**TASK TO COMPLETE**
Would you transcribe the listing that follows, character for character, and omit its images?

**INFORMATION SHOWN**
[Start]
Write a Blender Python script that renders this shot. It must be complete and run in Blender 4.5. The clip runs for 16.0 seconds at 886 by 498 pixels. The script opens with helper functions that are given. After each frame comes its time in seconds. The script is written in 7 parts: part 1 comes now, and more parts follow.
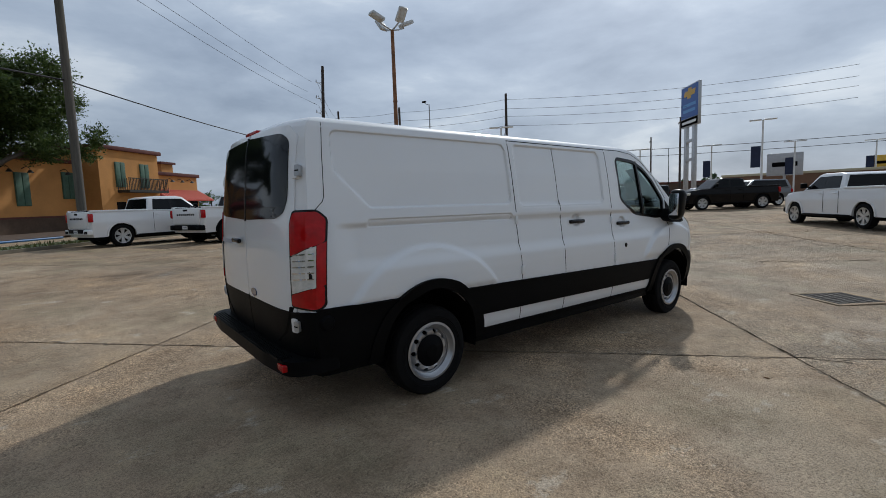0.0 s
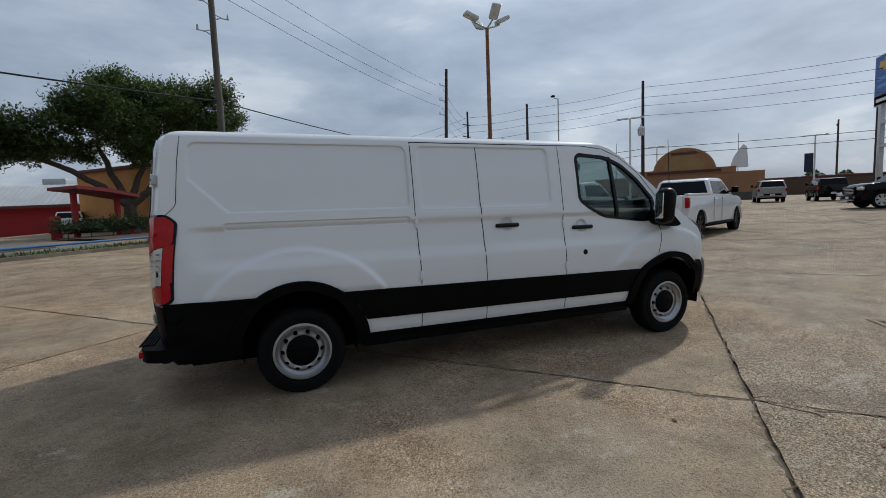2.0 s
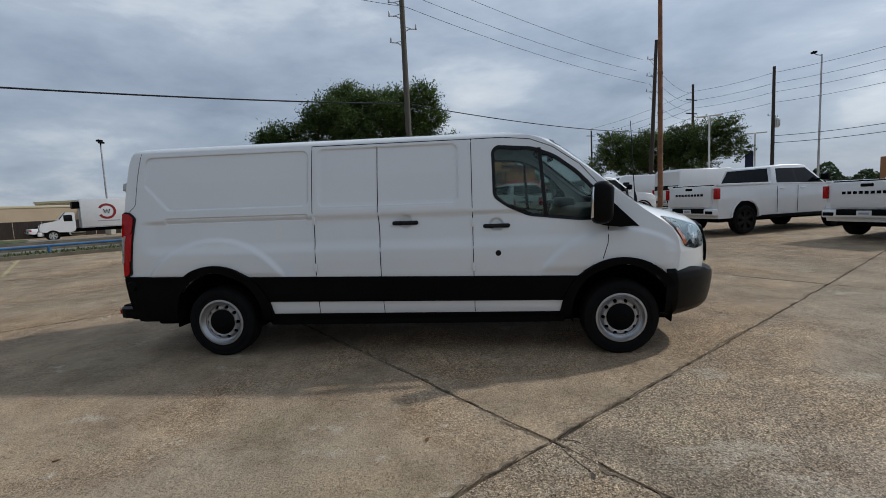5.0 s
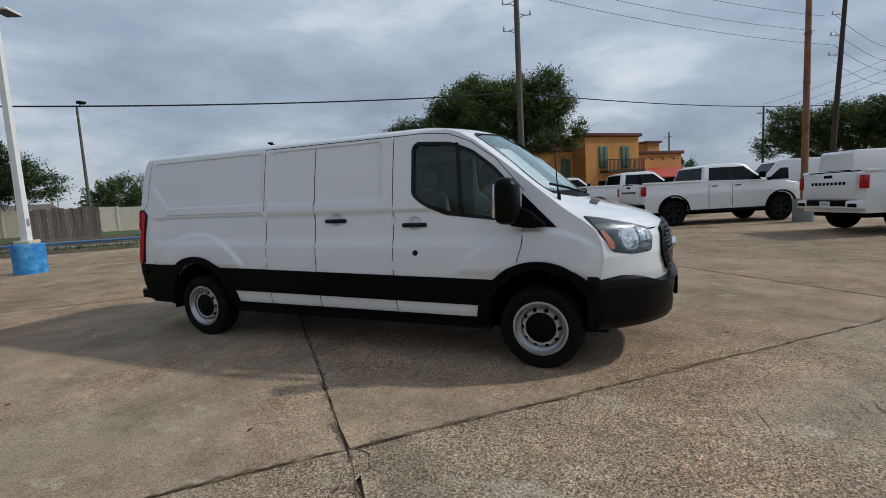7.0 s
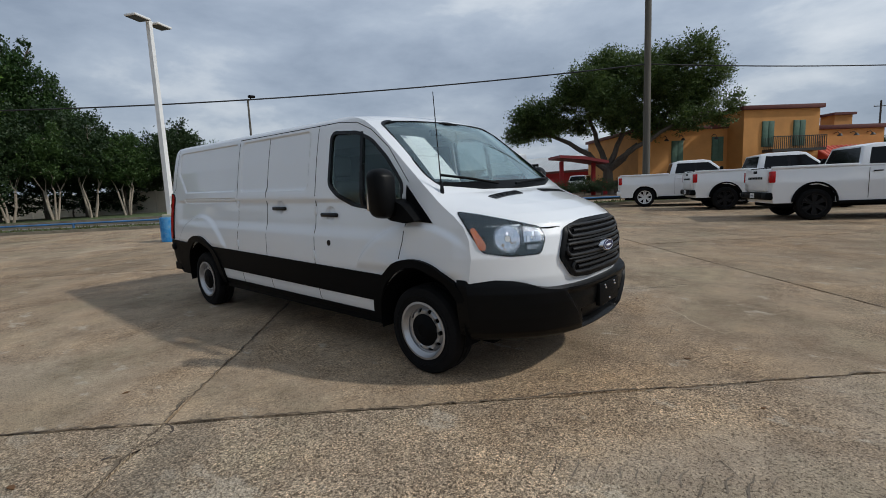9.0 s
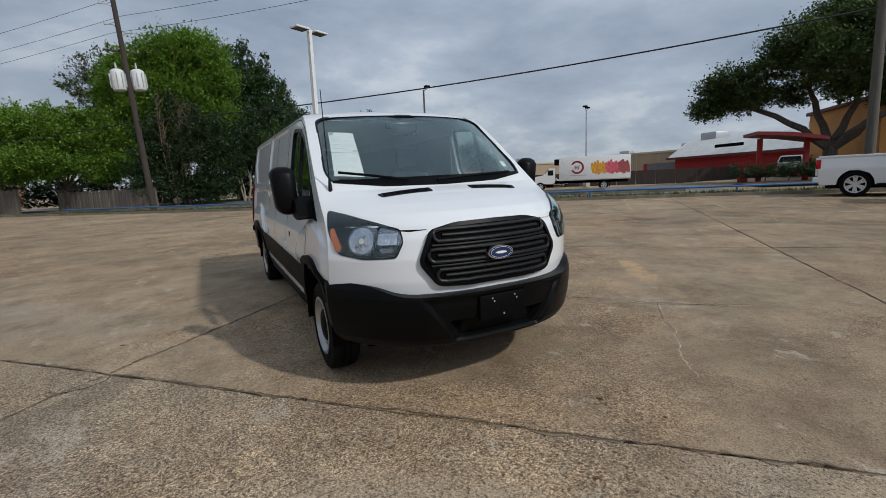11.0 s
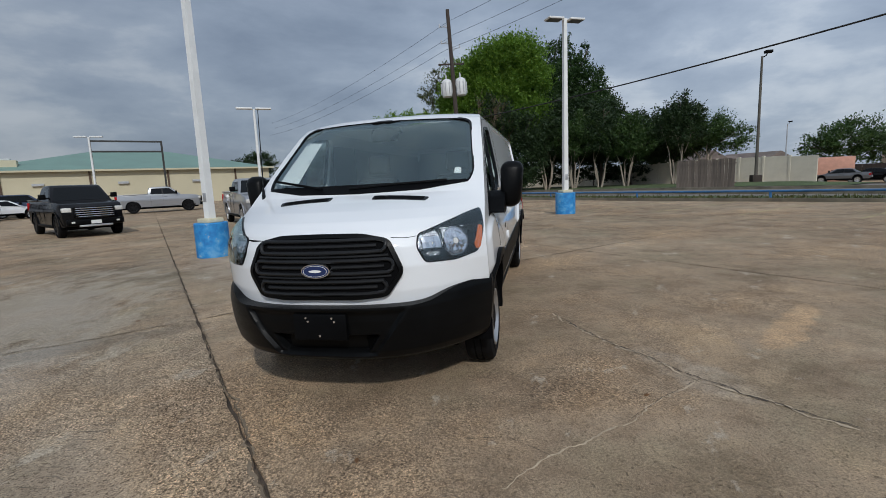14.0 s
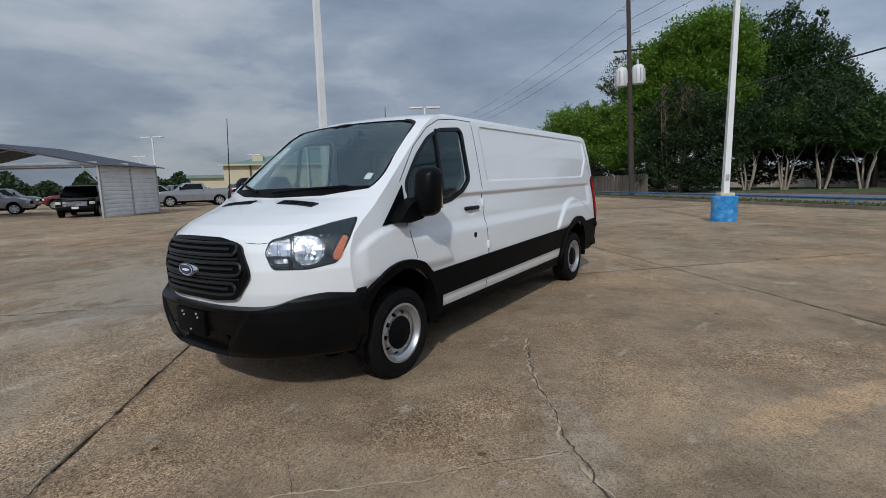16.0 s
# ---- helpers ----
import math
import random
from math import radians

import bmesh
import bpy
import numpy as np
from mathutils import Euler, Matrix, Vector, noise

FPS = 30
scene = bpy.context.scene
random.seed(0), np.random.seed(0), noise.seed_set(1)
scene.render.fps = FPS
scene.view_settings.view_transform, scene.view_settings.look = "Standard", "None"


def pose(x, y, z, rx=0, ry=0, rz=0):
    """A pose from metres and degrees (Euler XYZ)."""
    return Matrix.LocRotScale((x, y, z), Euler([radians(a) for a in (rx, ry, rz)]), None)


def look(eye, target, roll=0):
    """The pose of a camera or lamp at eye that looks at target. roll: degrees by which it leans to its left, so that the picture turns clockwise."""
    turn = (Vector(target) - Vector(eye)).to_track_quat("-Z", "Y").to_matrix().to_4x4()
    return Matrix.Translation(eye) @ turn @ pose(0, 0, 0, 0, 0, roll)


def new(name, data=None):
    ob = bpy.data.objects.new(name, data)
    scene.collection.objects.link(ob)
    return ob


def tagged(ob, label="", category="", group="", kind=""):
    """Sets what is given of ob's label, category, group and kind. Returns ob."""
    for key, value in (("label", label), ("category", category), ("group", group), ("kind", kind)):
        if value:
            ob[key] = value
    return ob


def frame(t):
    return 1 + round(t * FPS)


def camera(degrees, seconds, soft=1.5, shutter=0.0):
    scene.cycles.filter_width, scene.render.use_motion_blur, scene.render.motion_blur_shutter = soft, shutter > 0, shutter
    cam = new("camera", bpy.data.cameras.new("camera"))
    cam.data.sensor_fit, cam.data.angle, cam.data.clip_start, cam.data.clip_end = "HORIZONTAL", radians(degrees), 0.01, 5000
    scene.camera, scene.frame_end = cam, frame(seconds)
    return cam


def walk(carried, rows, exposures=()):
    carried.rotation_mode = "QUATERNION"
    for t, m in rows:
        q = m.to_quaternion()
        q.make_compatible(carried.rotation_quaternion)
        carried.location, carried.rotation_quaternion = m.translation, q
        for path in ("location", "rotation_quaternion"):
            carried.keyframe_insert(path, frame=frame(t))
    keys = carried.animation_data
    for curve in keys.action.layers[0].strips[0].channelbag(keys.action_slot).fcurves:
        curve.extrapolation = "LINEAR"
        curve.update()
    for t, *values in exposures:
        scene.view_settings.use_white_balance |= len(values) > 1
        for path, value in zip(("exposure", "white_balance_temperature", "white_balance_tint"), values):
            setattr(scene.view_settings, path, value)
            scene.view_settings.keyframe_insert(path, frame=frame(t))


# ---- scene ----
cam = camera(87.1, 16.0, soft=0.9)
METRES, EYE, TILT, LEAN, TURN = 16.854, 1.518, 0.0, 0.0, -38.47
START_X, START_Y = -4.047, -3.875
ROWS = [
    (0.0, 0.0, 0.0, 0.0, -0.2, -5.77, 1.96),
    (0.5, 0.0299, 0.0006, -0.0001, 3.96, -5.57, 1.99),
    (1.0, 0.063, 0.0063, -0.0007, 8.2, -5.31, 2.02),
    (1.5, 0.0913, 0.0125, -0.0009, 12.08, -5.19, 2.14),
    (2.0, 0.1235, 0.0229, -0.0016, 16.82, -5.43, 2.28),
    (2.5, 0.1507, 0.0313, -0.0013, 21.15, -5.53, 2.48),
    (3.0, 0.1823, 0.0405, -0.0025, 26.18, -5.51, 2.52),
    (3.6, 0.2145, 0.0559, -0.003, 31.606, -5.5595, 2.5717),
    (4.25, 0.2464, 0.0778, -0.0034, 37.2687, -5.637, 2.5912),
    (4.9, 0.2752, 0.1041, -0.0038, 42.8727, -5.7243, 2.6452),
    (5.5, 0.2993, 0.1313, -0.0042, 48.14, -5.8, 2.79),
    (6.0, 0.3211, 0.1575, -0.0048, 52.96, -5.97, 3.0),
    (6.5, 0.334, 0.1812, -0.0049, 57.04, -5.92, 3.13),
    (7.0, 0.3505, 0.2087, -0.0056, 61.45, -6.0, 3.1),
    (7.5, 0.3599, 0.2357, -0.0058, 65.27, -6.23, 2.91),
    (8.0, 0.3723, 0.2677, -0.0062, 69.92, -6.68, 2.73),
    (8.5, 0.3768, 0.2961, -0.0066, 74.23, -7.0, 2.52),
    (9.1, 0.3822, 0.3345, -0.0066, 80.1647, -7.4753, 2.4401),
    (9.75, 0.3834, 0.3769, -0.0063, 87.0495, -7.9178, 2.4634),
    (10.4, 0.3795, 0.419, -0.0059, 94.386, -8.2696, 2.5119),
    (11.0, 0.3708, 0.4566, -0.0056, 101.54, -8.5, 2.5),
    (11.5, 0.3591, 0.4832, -0.0059, 107.34, -8.67, 2.4),
    (12.0, 0.3451, 0.5146, -0.0054, 114.2, -8.75, 2.27),
    (12.5, 0.3272, 0.5378, -0.0058, 120.37, -8.86, 2.13),
    (13.0, 0.3064, 0.5647, -0.0047, 127.47, -8.89, 2.12),
    (13.5, 0.2842, 0.5834, -0.0047, 133.65, -8.68, 2.25),
    (14.0, 0.2582, 0.6054, -0.0037, 140.48, -8.24, 2.4),
    (14.5, 0.2333, 0.6205, -0.0042, 146.14, -7.94, 2.36),
    (15.0, 0.2028, 0.6362, -0.003, 152.22, -7.95, 2.02),
    (15.5, 0.1743, 0.6452, -0.0032, 157.38, -8.09, 1.69),
    (16.0, 0.1403, 0.6517, -0.0022, 163.04, -8.16, 1.31),
]
walk(cam, [(t, pose(START_X, START_Y, EYE, TILT, LEAN, TURN) @ pose(METRES * x, METRES * y, METRES * z, 90 + pitch, roll, yaw)) for t, x, y, z, yaw, pitch, roll in ROWS],
     exposures=[(0.0, -0.02, 6200, 7.5), (3.0, -0.05, 6200, 7.5), (6.0, 0.05, 6250, 7.5), (8.5, 0.08, 6300, 8), (11.0, 0.06, 6350, 8), (12.0, 0.03, 6250, 8), (16.0, 0.03, 6120, 8.5)])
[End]
**FULL SOLUTION**
Write a Blender Python script that renders this shot. It must be complete and run in Blender 4.5. The clip runs for 16.0 seconds at 886 by 498 pixels. The script opens with helper functions that are given. After each frame comes its time in seconds. The script is written in 7 parts: part 1 comes now, and more parts follow.
0.0 s
2.0 s
5.0 s
7.0 s
9.0 s
11.0 s
14.0 s
16.0 s
# ---- helpers ----
import math
import random
from math import radians

import bmesh
import bpy
import numpy as np
from mathutils import Euler, Matrix, Vector, noise

FPS = 30
scene = bpy.context.scene
random.seed(0), np.random.seed(0), noise.seed_set(1)
scene.render.fps = FPS
scene.view_settings.view_transform, scene.view_settings.look = "Standard", "None"


def pose(x, y, z, rx=0, ry=0, rz=0):
    """A pose from metres and degrees (Euler XYZ)."""
    return Matrix.LocRotScale((x, y, z), Euler([radians(a) for a in (rx, ry, rz)]), None)


def look(eye, target, roll=0):
    """The pose of a camera or lamp at eye that looks at target. roll: degrees by which it leans to its left, so that the picture turns clockwise."""
    turn = (Vector(target) - Vector(eye)).to_track_quat("-Z", "Y").to_matrix().to_4x4()
    return Matrix.Translation(eye) @ turn @ pose(0, 0, 0, 0, 0, roll)


def new(name, data=None):
    ob = bpy.data.objects.new(name, data)
    scene.collection.objects.link(ob)
    return ob


def tagged(ob, label="", category="", group="", kind=""):
    """Sets what is given of ob's label, category, group and kind. Returns ob."""
    for key, value in (("label", label), ("category", category), ("group", group), ("kind", kind)):
        if value:
            ob[key] = value
    return ob


def frame(t):
    return 1 + round(t * FPS)


def camera(degrees, seconds, soft=1.5, shutter=0.0):
    scene.cycles.filter_width, scene.render.use_motion_blur, scene.render.motion_blur_shutter = soft, shutter > 0, shutter
    cam = new("camera", bpy.data.cameras.new("camera"))
    cam.data.sensor_fit, cam.data.angle, cam.data.clip_start, cam.data.clip_end = "HORIZONTAL", radians(degrees), 0.01, 5000
    scene.camera, scene.frame_end = cam, frame(seconds)
    return cam


def walk(carried, rows, exposures=()):
    carried.rotation_mode = "QUATERNION"
    for t, m in rows:
        q = m.to_quaternion()
        q.make_compatible(carried.rotation_quaternion)
        carried.location, carried.rotation_quaternion = m.translation, q
        for path in ("location", "rotation_quaternion"):
            carried.keyframe_insert(path, frame=frame(t))
    keys = carried.animation_data
    for curve in keys.action.layers[0].strips[0].channelbag(keys.action_slot).fcurves:
        curve.extrapolation = "LINEAR"
        curve.update()
    for t, *values in exposures:
        scene.view_settings.use_white_balance |= len(values) > 1
        for path, value in zip(("exposure", "white_balance_temperature", "white_balance_tint"), values):
            setattr(scene.view_settings, path, value)
            scene.view_settings.keyframe_insert(path, frame=frame(t))


# ---- scene ----
cam = camera(87.1, 16.0, soft=0.9)
METRES, EYE, TILT, LEAN, TURN = 16.854, 1.518, 0.0, 0.0, -38.47
START_X, START_Y = -4.047, -3.875
ROWS = [
    (0.0, 0.0, 0.0, 0.0, -0.2, -5.77, 1.96),
    (0.5, 0.0299, 0.0006, -0.0001, 3.96, -5.57, 1.99),
    (1.0, 0.063, 0.0063, -0.0007, 8.2, -5.31, 2.02),
    (1.5, 0.0913, 0.0125, -0.0009, 12.08, -5.19, 2.14),
    (2.0, 0.1235, 0.0229, -0.0016, 16.82, -5.43, 2.28),
    (2.5, 0.1507, 0.0313, -0.0013, 21.15, -5.53, 2.48),
    (3.0, 0.1823, 0.0405, -0.0025, 26.18, -5.51, 2.52),
    (3.6, 0.2145, 0.0559, -0.003, 31.606, -5.5595, 2.5717),
    (4.25, 0.2464, 0.0778, -0.0034, 37.2687, -5.637, 2.5912),
    (4.9, 0.2752, 0.1041, -0.0038, 42.8727, -5.7243, 2.6452),
    (5.5, 0.2993, 0.1313, -0.0042, 48.14, -5.8, 2.79),
    (6.0, 0.3211, 0.1575, -0.0048, 52.96, -5.97, 3.0),
    (6.5, 0.334, 0.1812, -0.0049, 57.04, -5.92, 3.13),
    (7.0, 0.3505, 0.2087, -0.0056, 61.45, -6.0, 3.1),
    (7.5, 0.3599, 0.2357, -0.0058, 65.27, -6.23, 2.91),
    (8.0, 0.3723, 0.2677, -0.0062, 69.92, -6.68, 2.73),
    (8.5, 0.3768, 0.2961, -0.0066, 74.23, -7.0, 2.52),
    (9.1, 0.3822, 0.3345, -0.0066, 80.1647, -7.4753, 2.4401),
    (9.75, 0.3834, 0.3769, -0.0063, 87.0495, -7.9178, 2.4634),
    (10.4, 0.3795, 0.419, -0.0059, 94.386, -8.2696, 2.5119),
    (11.0, 0.3708, 0.4566, -0.0056, 101.54, -8.5, 2.5),
    (11.5, 0.3591, 0.4832, -0.0059, 107.34, -8.67, 2.4),
    (12.0, 0.3451, 0.5146, -0.0054, 114.2, -8.75, 2.27),
    (12.5, 0.3272, 0.5378, -0.0058, 120.37, -8.86, 2.13),
    (13.0, 0.3064, 0.5647, -0.0047, 127.47, -8.89, 2.12),
    (13.5, 0.2842, 0.5834, -0.0047, 133.65, -8.68, 2.25),
    (14.0, 0.2582, 0.6054, -0.0037, 140.48, -8.24, 2.4),
    (14.5, 0.2333, 0.6205, -0.0042, 146.14, -7.94, 2.36),
    (15.0, 0.2028, 0.6362, -0.003, 152.22, -7.95, 2.02),
    (15.5, 0.1743, 0.6452, -0.0032, 157.38, -8.09, 1.69),
    (16.0, 0.1403, 0.6517, -0.0022, 163.04, -8.16, 1.31),
]
walk(cam, [(t, pose(START_X, START_Y, EYE, TILT, LEAN, TURN) @ pose(METRES * x, METRES * y, METRES * z, 90 + pitch, roll, yaw)) for t, x, y, z, yaw, pitch, roll in ROWS],
     exposures=[(0.0, -0.02, 6200, 7.5), (3.0, -0.05, 6200, 7.5), (6.0, 0.05, 6250, 7.5), (8.5, 0.08, 6300, 8), (11.0, 0.06, 6350, 8), (12.0, 0.03, 6250, 8), (16.0, 0.03, 6120, 8.5)])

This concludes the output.